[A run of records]

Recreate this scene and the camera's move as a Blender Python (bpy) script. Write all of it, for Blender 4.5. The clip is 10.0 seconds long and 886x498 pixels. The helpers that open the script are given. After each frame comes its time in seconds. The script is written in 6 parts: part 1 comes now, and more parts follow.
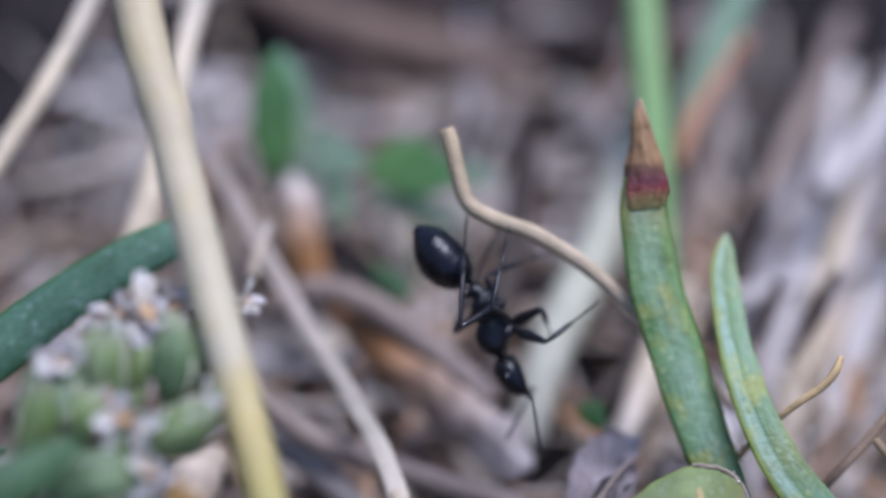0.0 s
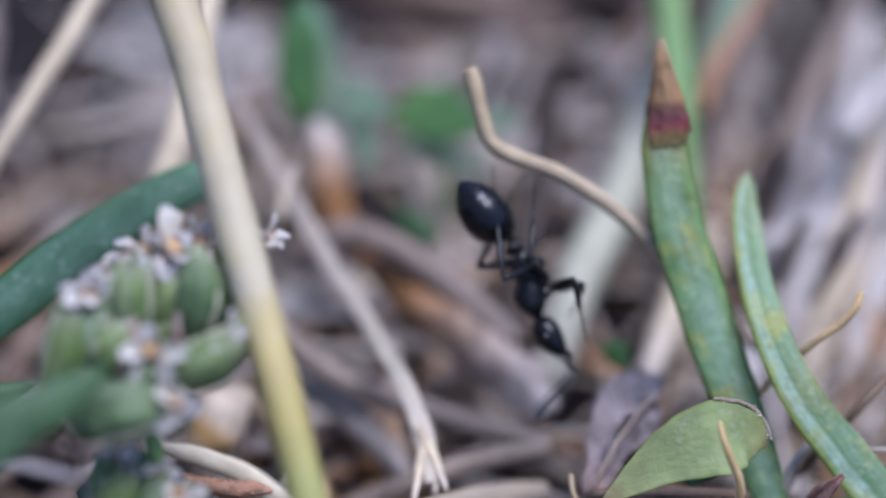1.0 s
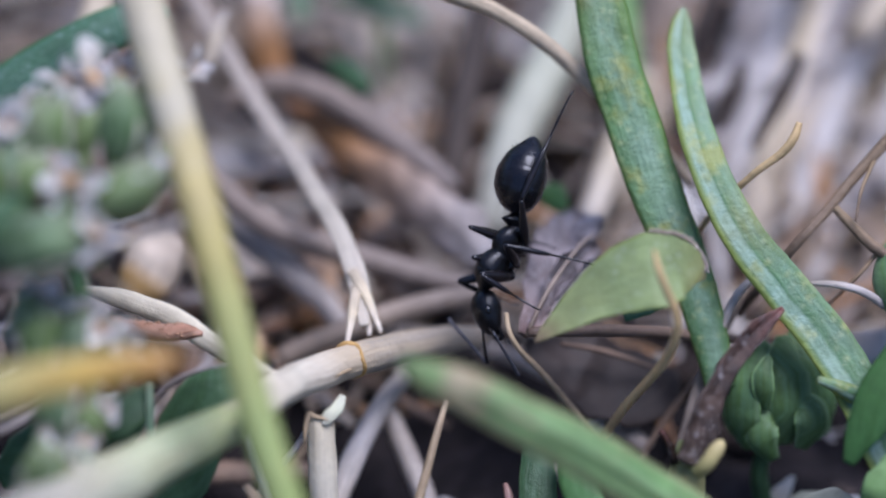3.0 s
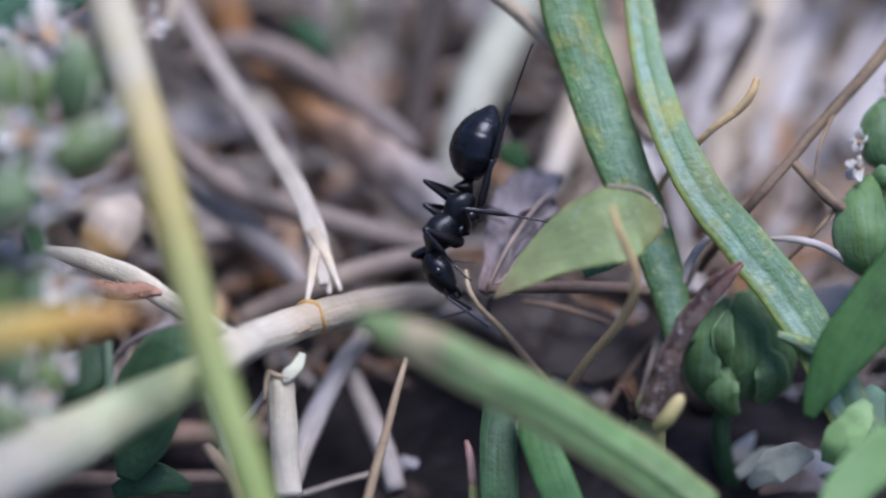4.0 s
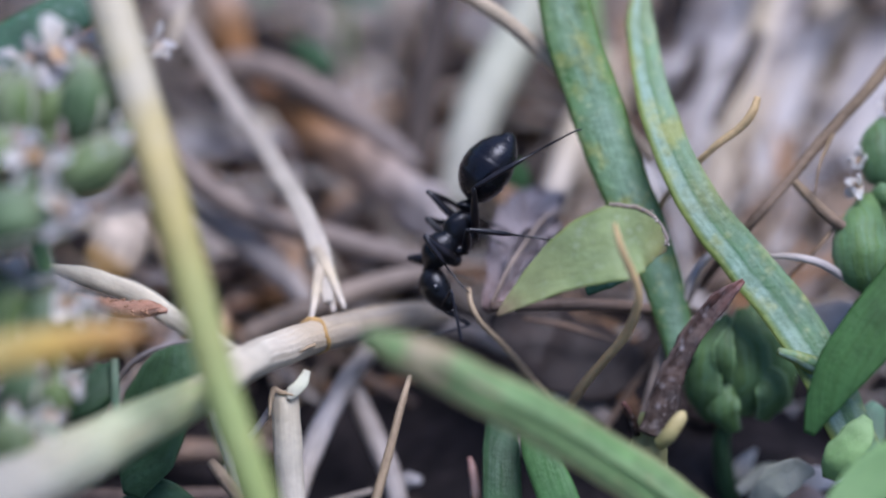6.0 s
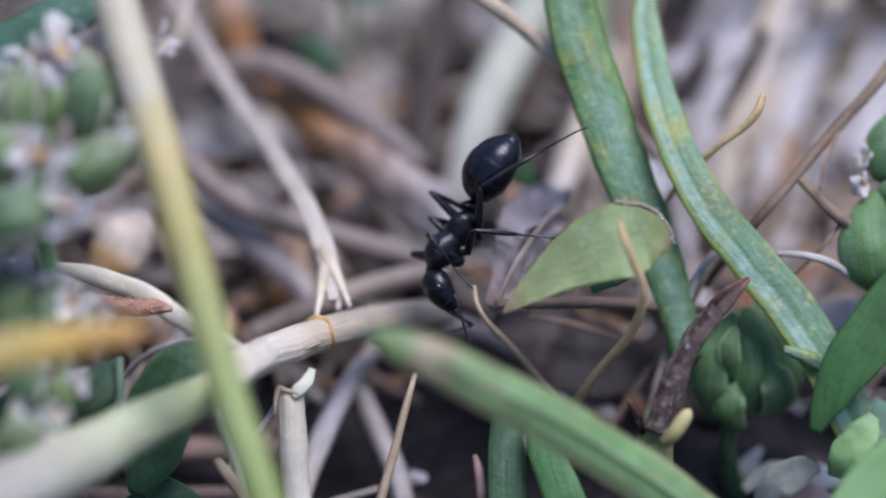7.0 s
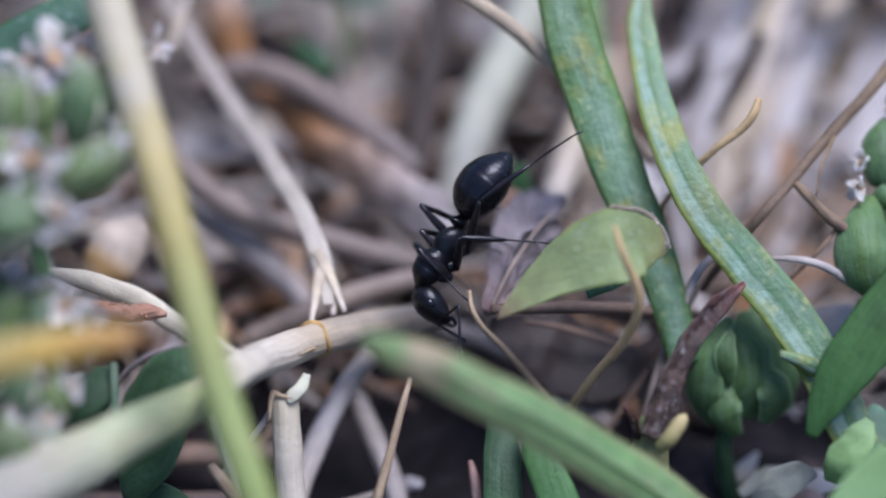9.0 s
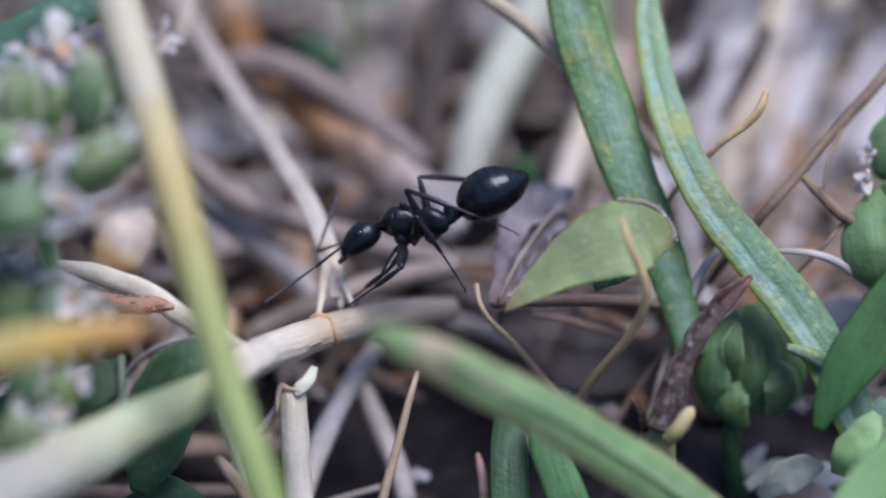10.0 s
* * *
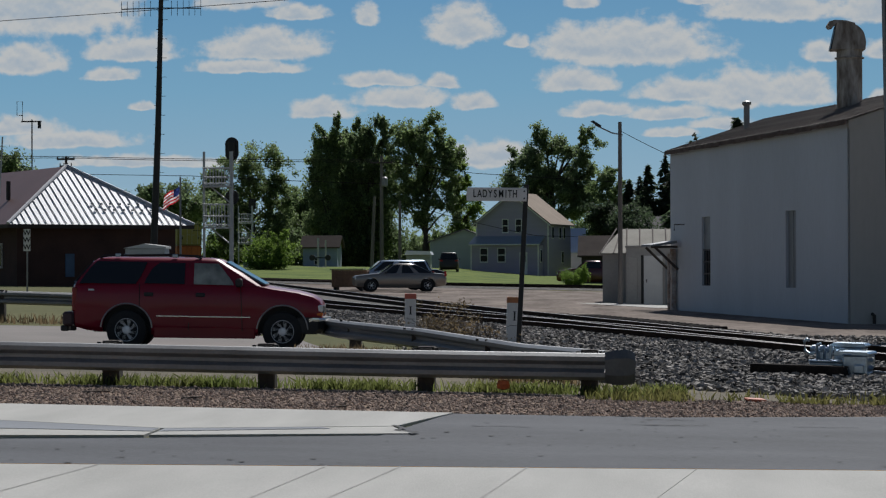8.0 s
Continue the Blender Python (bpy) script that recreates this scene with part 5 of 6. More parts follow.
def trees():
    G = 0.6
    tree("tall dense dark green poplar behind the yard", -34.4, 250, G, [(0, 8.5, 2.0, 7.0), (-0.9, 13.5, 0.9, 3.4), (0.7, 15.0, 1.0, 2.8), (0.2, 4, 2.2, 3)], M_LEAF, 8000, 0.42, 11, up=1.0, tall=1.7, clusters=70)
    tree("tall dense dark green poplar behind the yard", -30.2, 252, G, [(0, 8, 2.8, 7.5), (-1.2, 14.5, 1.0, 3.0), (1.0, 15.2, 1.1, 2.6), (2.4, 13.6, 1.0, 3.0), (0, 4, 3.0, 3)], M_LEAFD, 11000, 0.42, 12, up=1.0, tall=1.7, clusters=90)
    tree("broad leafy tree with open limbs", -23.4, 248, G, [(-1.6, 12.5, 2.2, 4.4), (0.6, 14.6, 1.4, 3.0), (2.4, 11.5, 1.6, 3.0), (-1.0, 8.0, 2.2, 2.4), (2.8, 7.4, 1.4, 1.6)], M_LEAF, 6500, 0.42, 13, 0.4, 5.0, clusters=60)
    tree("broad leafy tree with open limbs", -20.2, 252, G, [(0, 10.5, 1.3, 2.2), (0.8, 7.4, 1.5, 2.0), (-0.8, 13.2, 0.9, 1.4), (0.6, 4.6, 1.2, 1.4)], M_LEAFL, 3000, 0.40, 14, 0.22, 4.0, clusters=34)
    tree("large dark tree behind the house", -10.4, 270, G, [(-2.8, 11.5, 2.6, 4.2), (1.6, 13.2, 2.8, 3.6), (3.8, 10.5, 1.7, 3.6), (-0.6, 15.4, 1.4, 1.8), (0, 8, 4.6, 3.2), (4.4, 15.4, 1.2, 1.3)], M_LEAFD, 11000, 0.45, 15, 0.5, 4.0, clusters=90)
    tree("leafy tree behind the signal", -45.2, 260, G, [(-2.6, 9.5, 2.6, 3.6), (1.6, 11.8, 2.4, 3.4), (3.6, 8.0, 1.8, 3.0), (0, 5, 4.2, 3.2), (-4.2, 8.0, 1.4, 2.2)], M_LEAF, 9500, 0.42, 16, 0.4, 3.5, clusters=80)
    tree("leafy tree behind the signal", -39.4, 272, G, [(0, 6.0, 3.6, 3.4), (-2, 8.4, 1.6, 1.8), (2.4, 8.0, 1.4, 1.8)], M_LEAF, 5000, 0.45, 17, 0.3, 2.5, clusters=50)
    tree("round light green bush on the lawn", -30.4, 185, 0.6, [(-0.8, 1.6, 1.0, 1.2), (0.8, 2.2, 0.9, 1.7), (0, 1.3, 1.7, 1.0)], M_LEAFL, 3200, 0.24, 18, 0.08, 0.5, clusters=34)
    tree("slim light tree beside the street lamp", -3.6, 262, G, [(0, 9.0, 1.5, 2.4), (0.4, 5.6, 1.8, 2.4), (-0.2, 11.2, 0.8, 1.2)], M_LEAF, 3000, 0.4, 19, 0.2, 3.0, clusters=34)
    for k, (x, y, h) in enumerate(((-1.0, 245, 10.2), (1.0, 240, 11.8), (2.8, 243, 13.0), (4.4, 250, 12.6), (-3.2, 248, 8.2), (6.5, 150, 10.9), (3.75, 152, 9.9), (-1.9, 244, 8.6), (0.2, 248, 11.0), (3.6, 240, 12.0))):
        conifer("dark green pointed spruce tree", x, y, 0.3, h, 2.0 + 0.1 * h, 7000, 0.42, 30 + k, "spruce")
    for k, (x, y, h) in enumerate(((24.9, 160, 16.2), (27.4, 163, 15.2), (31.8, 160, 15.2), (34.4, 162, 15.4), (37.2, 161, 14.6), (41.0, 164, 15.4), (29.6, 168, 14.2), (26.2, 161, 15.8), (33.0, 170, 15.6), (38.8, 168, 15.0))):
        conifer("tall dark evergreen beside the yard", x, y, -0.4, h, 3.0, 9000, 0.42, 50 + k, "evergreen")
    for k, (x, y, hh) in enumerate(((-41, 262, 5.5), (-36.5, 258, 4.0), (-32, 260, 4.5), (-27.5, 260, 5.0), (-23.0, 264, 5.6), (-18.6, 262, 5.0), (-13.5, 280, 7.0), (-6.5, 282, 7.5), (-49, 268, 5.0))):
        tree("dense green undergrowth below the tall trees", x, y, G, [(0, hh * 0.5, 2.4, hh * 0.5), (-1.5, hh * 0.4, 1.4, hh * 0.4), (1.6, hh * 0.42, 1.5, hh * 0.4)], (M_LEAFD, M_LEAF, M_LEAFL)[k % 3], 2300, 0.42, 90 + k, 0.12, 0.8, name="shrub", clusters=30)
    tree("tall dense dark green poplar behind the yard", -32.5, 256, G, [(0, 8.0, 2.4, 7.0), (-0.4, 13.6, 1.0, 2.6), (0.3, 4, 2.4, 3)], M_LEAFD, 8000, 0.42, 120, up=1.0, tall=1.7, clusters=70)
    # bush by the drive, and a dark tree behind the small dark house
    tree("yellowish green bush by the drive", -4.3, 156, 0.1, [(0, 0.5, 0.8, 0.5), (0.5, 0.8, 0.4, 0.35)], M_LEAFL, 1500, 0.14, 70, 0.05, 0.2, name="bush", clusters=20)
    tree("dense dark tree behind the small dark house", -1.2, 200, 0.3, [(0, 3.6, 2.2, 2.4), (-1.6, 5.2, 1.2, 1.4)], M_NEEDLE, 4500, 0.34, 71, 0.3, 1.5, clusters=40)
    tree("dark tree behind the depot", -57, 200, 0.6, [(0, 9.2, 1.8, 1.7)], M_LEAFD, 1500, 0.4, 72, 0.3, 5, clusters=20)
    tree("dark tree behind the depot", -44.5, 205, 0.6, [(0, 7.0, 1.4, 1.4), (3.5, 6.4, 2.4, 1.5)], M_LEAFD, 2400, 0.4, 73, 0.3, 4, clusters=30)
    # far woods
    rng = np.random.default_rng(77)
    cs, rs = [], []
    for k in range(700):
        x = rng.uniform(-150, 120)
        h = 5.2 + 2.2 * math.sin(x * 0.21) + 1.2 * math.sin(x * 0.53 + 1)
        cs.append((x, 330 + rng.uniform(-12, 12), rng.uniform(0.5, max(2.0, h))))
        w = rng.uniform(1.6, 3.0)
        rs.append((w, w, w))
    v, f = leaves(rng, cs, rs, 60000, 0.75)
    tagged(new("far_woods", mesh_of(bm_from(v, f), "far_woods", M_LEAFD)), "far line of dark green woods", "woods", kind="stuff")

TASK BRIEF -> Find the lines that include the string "Python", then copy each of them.

ANSWER TO THE EXERCISE ->
Recreate this scene and the camera's move as a Blender Python (bpy) script. Write all of it, for Blender 4.5. The clip is 10.0 seconds long and 886x498 pixels. The helpers that open the script are given. After each frame comes its time in seconds. The script is written in 6 parts: part 1 comes now, and more parts follow.
Continue the Blender Python (bpy) script that recreates this scene with part 5 of 6. More parts follow.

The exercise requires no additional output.